Anonymous - Fort Meyers, Florida
I was raised as a migrant worker but I enjoyed my life. I have felt that my children have been taking their lifestyle and freedom for granted. So I had my daughter who is 12 watch the show. She was shocked how culture and tradition was so different in other countries. She seems to understand freedom is a privilege that she must appreciate. I love your FRONTLINE show; it helps me show my daughter to relate to the rest of the world and just not what the new style is.

Daniel Serfaty - Cambridge, Massachusetts
Great story. The ambiguity of people's attitude toward bride kidnapping is well portrayed. Beautiful music, pictures, and cinematography. This documentary filmmaker has a great future.

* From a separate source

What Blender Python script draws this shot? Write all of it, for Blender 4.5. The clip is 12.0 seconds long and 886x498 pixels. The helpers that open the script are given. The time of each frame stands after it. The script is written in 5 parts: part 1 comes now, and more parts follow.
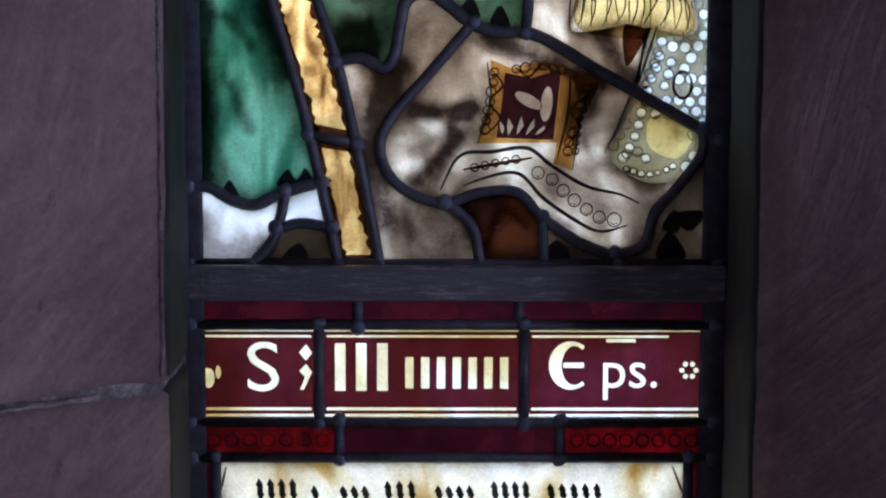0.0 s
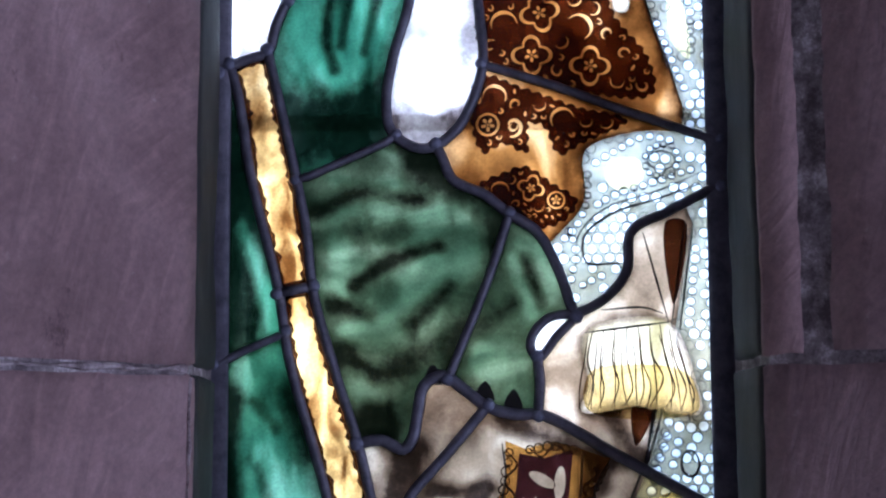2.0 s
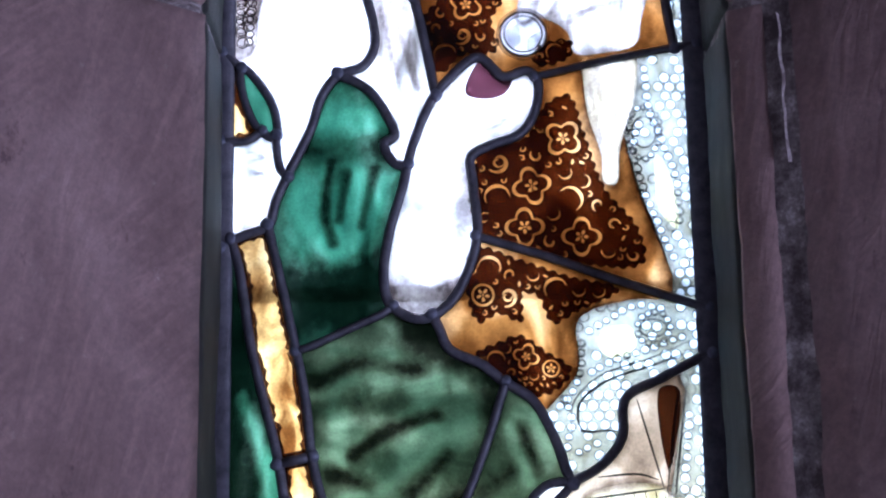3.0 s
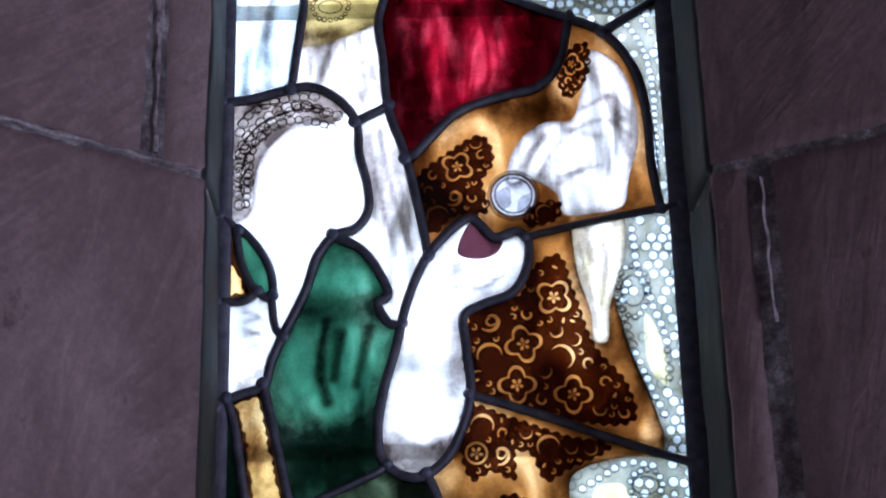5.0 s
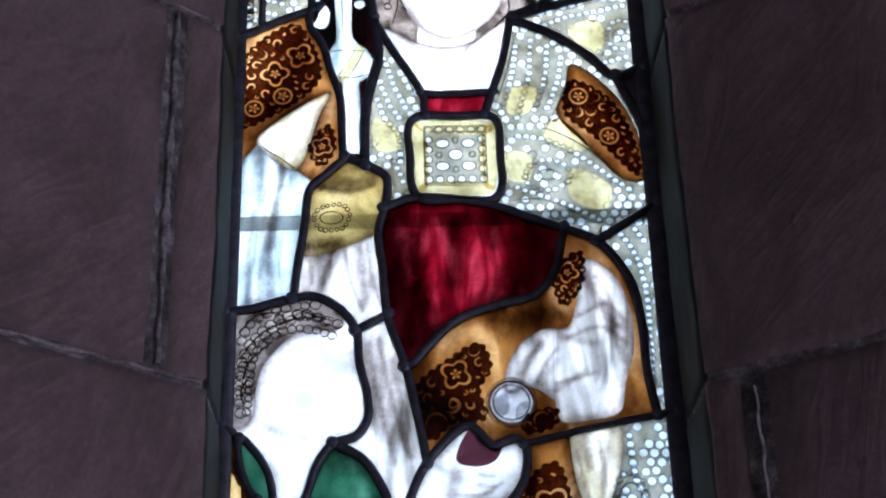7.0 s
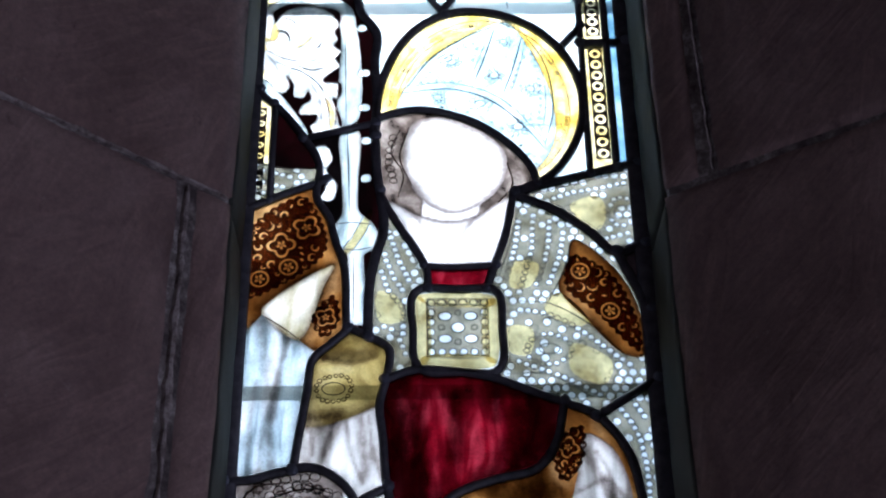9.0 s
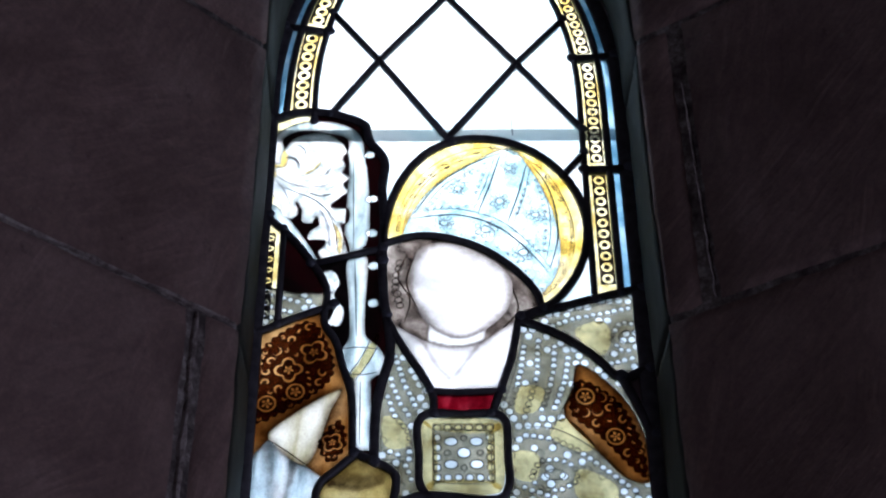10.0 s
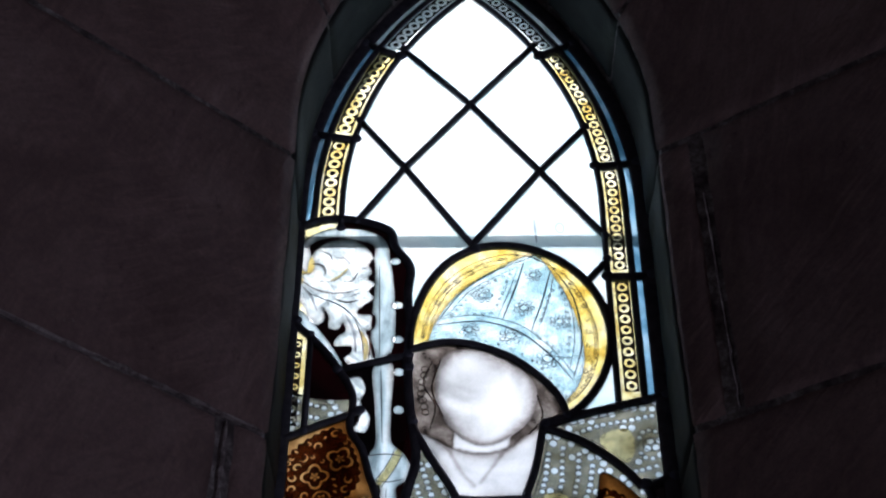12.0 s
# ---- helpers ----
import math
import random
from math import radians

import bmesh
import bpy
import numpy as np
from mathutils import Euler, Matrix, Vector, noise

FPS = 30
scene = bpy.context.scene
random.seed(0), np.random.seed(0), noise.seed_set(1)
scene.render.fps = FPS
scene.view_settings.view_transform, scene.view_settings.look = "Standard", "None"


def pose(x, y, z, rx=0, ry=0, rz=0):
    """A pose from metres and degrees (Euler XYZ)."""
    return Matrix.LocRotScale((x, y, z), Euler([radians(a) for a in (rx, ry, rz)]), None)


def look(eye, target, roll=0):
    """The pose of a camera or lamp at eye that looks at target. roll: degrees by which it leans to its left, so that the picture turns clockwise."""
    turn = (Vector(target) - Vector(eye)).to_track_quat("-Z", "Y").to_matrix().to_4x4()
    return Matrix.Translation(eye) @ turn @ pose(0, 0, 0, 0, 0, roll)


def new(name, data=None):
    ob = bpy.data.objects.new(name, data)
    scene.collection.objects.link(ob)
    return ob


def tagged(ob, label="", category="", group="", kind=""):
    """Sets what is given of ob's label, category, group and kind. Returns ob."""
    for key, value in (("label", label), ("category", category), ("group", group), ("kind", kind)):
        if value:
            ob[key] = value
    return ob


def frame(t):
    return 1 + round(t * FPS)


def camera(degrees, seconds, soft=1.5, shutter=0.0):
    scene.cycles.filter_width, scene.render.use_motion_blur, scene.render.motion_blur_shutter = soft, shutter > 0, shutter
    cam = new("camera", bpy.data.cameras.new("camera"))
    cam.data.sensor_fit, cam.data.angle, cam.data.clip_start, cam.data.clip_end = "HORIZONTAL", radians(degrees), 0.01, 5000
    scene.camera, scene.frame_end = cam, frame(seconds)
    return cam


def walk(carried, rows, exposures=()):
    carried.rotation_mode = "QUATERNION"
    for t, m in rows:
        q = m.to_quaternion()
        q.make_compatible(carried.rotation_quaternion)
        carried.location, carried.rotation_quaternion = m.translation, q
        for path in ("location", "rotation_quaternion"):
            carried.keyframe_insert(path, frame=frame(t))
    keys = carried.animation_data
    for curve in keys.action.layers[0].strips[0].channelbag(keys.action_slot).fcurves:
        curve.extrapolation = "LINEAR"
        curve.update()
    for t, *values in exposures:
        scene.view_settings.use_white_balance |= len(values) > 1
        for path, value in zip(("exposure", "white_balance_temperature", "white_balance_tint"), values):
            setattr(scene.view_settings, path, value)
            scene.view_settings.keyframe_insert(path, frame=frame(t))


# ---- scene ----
from mathutils.geometry import delaunay_2d_cdt

cam = camera(34.06, 12.0, soft=2.2)
PATH = [
    (0.0, pose(0.0000, -1.2198, 1.5000, 84.601, -0.159, -0.522)),
    (0.5, pose(0.0015, -1.2328, 1.5102, 87.937, -0.127, -0.259)),
    (1.0, pose(-0.0053, -1.2479, 1.5328, 92.172, -0.278, -0.049)),
    (1.5, pose(-0.0045, -1.2637, 1.5447, 95.339, 0.255, 0.146)),
    (2.0, pose(0.0013, -1.2753, 1.5553, 97.054, 0.282, 0.211)),
    (2.5, pose(0.0042, -1.2954, 1.5693, 100.415, 0.437, 0.210)),
    (3.0, pose(0.0014, -1.3056, 1.5740, 102.748, 0.913, 0.176)),
    (3.5, pose(-0.0058, -1.3138, 1.5748, 104.258, 0.951, -0.116)),
    (5.5, pose(-0.0053, -1.3389, 1.5889, 110.439, 1.400, -0.307)),
    (6.0, pose(-0.0045, -1.3493, 1.5932, 112.859, 1.544, -0.127)),
    (6.5, pose(-0.0037, -1.3556, 1.5944, 114.283, 1.519, -0.124)),
    (8.5, pose(0.0060, -1.3652, 1.5929, 120.785, 1.071, -0.263)),
    (9.0, pose(0.0028, -1.3747, 1.5992, 122.145, 0.666, -0.295)),
    (9.5, pose(0.0014, -1.3850, 1.6041, 124.397, 0.677, -0.174)),
    (10.0, pose(0.0028, -1.3976, 1.6030, 126.546, 0.447, -0.148)),
    (10.5, pose(-0.0016, -1.4039, 1.6065, 127.365, 0.289, -0.130)),
    (11.0, pose(-0.0010, -1.4178, 1.6062, 129.466, 0.111, 0.110)),
    (11.5, pose(-0.0013, -1.4259, 1.6049, 129.981, 0.060, 0.338)),
    (12.0, pose(-0.0041, -1.4284, 1.6082, 130.031, -0.115, 0.387)),
]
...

Rose Jacobsohn - New York, New York
The conditions and status of women in this world is frightening. How sad! I know horrible things are still going on as we speak, but this in particular, I was not aware of... This story/documentary is SO very important! Thank you for showing it. I will pass the info on to other[s]! Thank you again.

Producer/Reporter Petr Lom responds:
Thanks for writing. Please note on the Web site the links to sites about bride kidnapping and women's rights in Kyrgyzstan -- especially the Association of Crisis Centers in Kyrgyzstan. If you know anyone who'd like to help them, pass on the information too.